Given exercise »
Quote the listing in full, exactly as given, minus any pictures.

#####

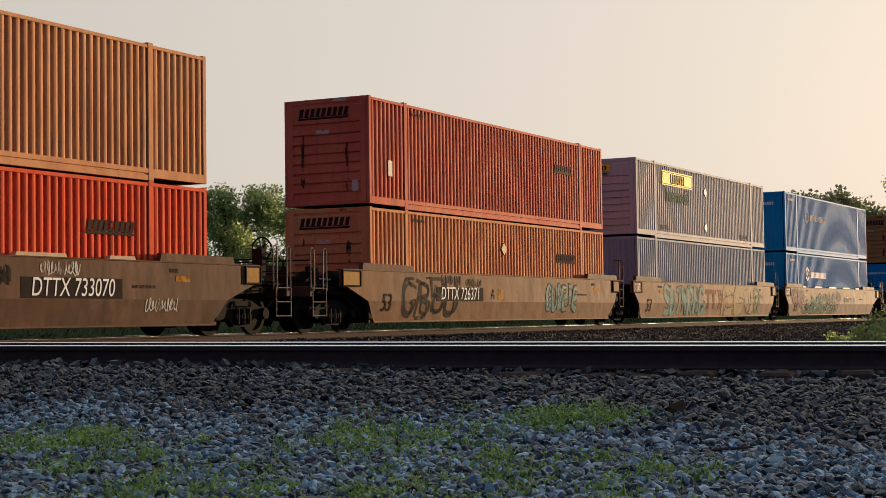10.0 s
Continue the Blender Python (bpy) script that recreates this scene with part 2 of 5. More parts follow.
def ground_mat():
    """Gravelly soil along the two tracks, rough turf beyond, with a ragged edge between them."""
    m, nt, b = shader("soil_and_turf", 0.95, spec=0.03)
    co = nt.nodes.new("ShaderNodeTexCoord")

    def along(x, y, shift):
        d = nt.nodes.new("ShaderNodeVectorMath")
        d.operation = "DOT_PRODUCT"
        d.inputs[1].default_value = (x, y, 0)
        nt.links.new(co.outputs["Object"], d.inputs[0])
        a = nt.nodes.new("ShaderNodeMath")
        a.operation = "ADD"
        a.inputs[1].default_value = shift
        nt.links.new(d.outputs["Value"], a.inputs[0])
        return a.outputs[0]

    def calc(op, u, w):
        n = nt.nodes.new("ShaderNodeMath")
        n.operation = op
        for k, v in enumerate((u, w)):
            if hasattr(v, "is_linked"):
                nt.links.new(v, n.inputs[k])
            else:
                n.inputs[k].default_value = v
        return n.outputs[0]

    ragged = calc("MULTIPLY", noise_at(nt, 1.5, shift=False, detail=6.0), 1.6)
    near = ramp(nt, calc("ADD", along(math.sin(radians(16)), math.cos(radians(16)), 0.0), ragged), 3.6, 3.9)
    s = along(AHEAD_X, AHEAD_Y, 0.0)
    bend = calc("MULTIPLY", calc("MULTIPLY", s, s), -LINE_BEND / 2)
    off = calc("ADD", calc("ADD", along(-AHEAD_Y, AHEAD_X, -LINE_OFF), bend), ragged)
    far = ramp(nt, off, 5.1, 4.7)
    soil = calc("MULTIPLY", near, far)
    v = node(nt, "ShaderNodeTexVoronoi", Scale=22.0)
    nt.links.new(co.outputs["Object"], v.inputs["Vector"])
    gravel = mix(nt, v.outputs["Color"], (0.012, 0.013, 0.015), (0.05, 0.053, 0.058))
    c = mix(nt, ramp(nt, noise_at(nt, 0.35, shift=False), 0.4, 0.65), (0.028, 0.046, 0.018), (0.050, 0.066, 0.026))
    c = mix(nt, ramp(nt, noise_at(nt, 12.0, shift=False), 0.3, 0.7), c, (0.03, 0.048, 0.018))
    nt.links.new(mix(nt, soil, c, gravel), b.inputs["Base Color"])
    bump(nt, b, v.outputs["Distance"], 0.9, 0.03)
    return m


LINE_AZ, LINE_BEND, LINE_OFF = radians(24.18), -0.00021747, 21.914
AHEAD_X, AHEAD_Y = math.sin(LINE_AZ), math.cos(LINE_AZ)


def spray(name, col, cover=0.8, rough=0.7):
    """Thin worn paint through which the surface below shows in patches."""
    m, nt, b = shader(name, rough, spec=0.01)
    nt.links.new(mix(nt, noise_at(nt, 4.0), tuple(c * 0.7 for c in col), tuple(min(1, c * 1.2) for c in col)), b.inputs["Base Color"])
    clear = nt.nodes.new("ShaderNodeBsdfTransparent")
    s = nt.nodes.new("ShaderNodeMixShader")
    nt.links.new(ramp(nt, noise_at(nt, 3.0, (1, 1, 0.6), 6.0), 0.62 - 0.4 * cover, 0.80 - 0.4 * cover), s.inputs[0])
    nt.links.new(clear.outputs[0], s.inputs[1])
    nt.links.new(b.outputs[0], s.inputs[2])
    nt.links.new(s.outputs[0], nt.nodes["Material Output"].inputs["Surface"])
    return m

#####

Solution »
10.0 s
Continue the Blender Python (bpy) script that recreates this scene with part 2 of 5. More parts follow.
def ground_mat():
    """Gravelly soil along the two tracks, rough turf beyond, with a ragged edge between them."""
    m, nt, b = shader("soil_and_turf", 0.95, spec=0.03)
    co = nt.nodes.new("ShaderNodeTexCoord")

    def along(x, y, shift):
        d = nt.nodes.new("ShaderNodeVectorMath")
        d.operation = "DOT_PRODUCT"
        d.inputs[1].default_value = (x, y, 0)
        nt.links.new(co.outputs["Object"], d.inputs[0])
        a = nt.nodes.new("ShaderNodeMath")
        a.operation = "ADD"
        a.inputs[1].default_value = shift
        nt.links.new(d.outputs["Value"], a.inputs[0])
        return a.outputs[0]

    def calc(op, u, w):
        n = nt.nodes.new("ShaderNodeMath")
        n.operation = op
        for k, v in enumerate((u, w)):
            if hasattr(v, "is_linked"):
                nt.links.new(v, n.inputs[k])
            else:
                n.inputs[k].default_value = v
        return n.outputs[0]

    ragged = calc("MULTIPLY", noise_at(nt, 1.5, shift=False, detail=6.0), 1.6)
    near = ramp(nt, calc("ADD", along(math.sin(radians(16)), math.cos(radians(16)), 0.0), ragged), 3.6, 3.9)
    s = along(AHEAD_X, AHEAD_Y, 0.0)
    bend = calc("MULTIPLY", calc("MULTIPLY", s, s), -LINE_BEND / 2)
    off = calc("ADD", calc("ADD", along(-AHEAD_Y, AHEAD_X, -LINE_OFF), bend), ragged)
    far = ramp(nt, off, 5.1, 4.7)
    soil = calc("MULTIPLY", near, far)
    v = node(nt, "ShaderNodeTexVoronoi", Scale=22.0)
    nt.links.new(co.outputs["Object"], v.inputs["Vector"])
    gravel = mix(nt, v.outputs["Color"], (0.012, 0.013, 0.015), (0.05, 0.053, 0.058))
    c = mix(nt, ramp(nt, noise_at(nt, 0.35, shift=False), 0.4, 0.65), (0.028, 0.046, 0.018), (0.050, 0.066, 0.026))
    c = mix(nt, ramp(nt, noise_at(nt, 12.0, shift=False), 0.3, 0.7), c, (0.03, 0.048, 0.018))
    nt.links.new(mix(nt, soil, c, gravel), b.inputs["Base Color"])
    bump(nt, b, v.outputs["Distance"], 0.9, 0.03)
    return m


LINE_AZ, LINE_BEND, LINE_OFF = radians(24.18), -0.00021747, 21.914
AHEAD_X, AHEAD_Y = math.sin(LINE_AZ), math.cos(LINE_AZ)


def spray(name, col, cover=0.8, rough=0.7):
    """Thin worn paint through which the surface below shows in patches."""
    m, nt, b = shader(name, rough, spec=0.01)
    nt.links.new(mix(nt, noise_at(nt, 4.0), tuple(c * 0.7 for c in col), tuple(min(1, c * 1.2) for c in col)), b.inputs["Base Color"])
    clear = nt.nodes.new("ShaderNodeBsdfTransparent")
    s = nt.nodes.new("ShaderNodeMixShader")
    nt.links.new(ramp(nt, noise_at(nt, 3.0, (1, 1, 0.6), 6.0), 0.62 - 0.4 * cover, 0.80 - 0.4 * cover), s.inputs[0])
    nt.links.new(clear.outputs[0], s.inputs[1])
    nt.links.new(b.outputs[0], s.inputs[2])
    nt.links.new(s.outputs[0], nt.nodes["Material Output"].inputs["Surface"])
    return m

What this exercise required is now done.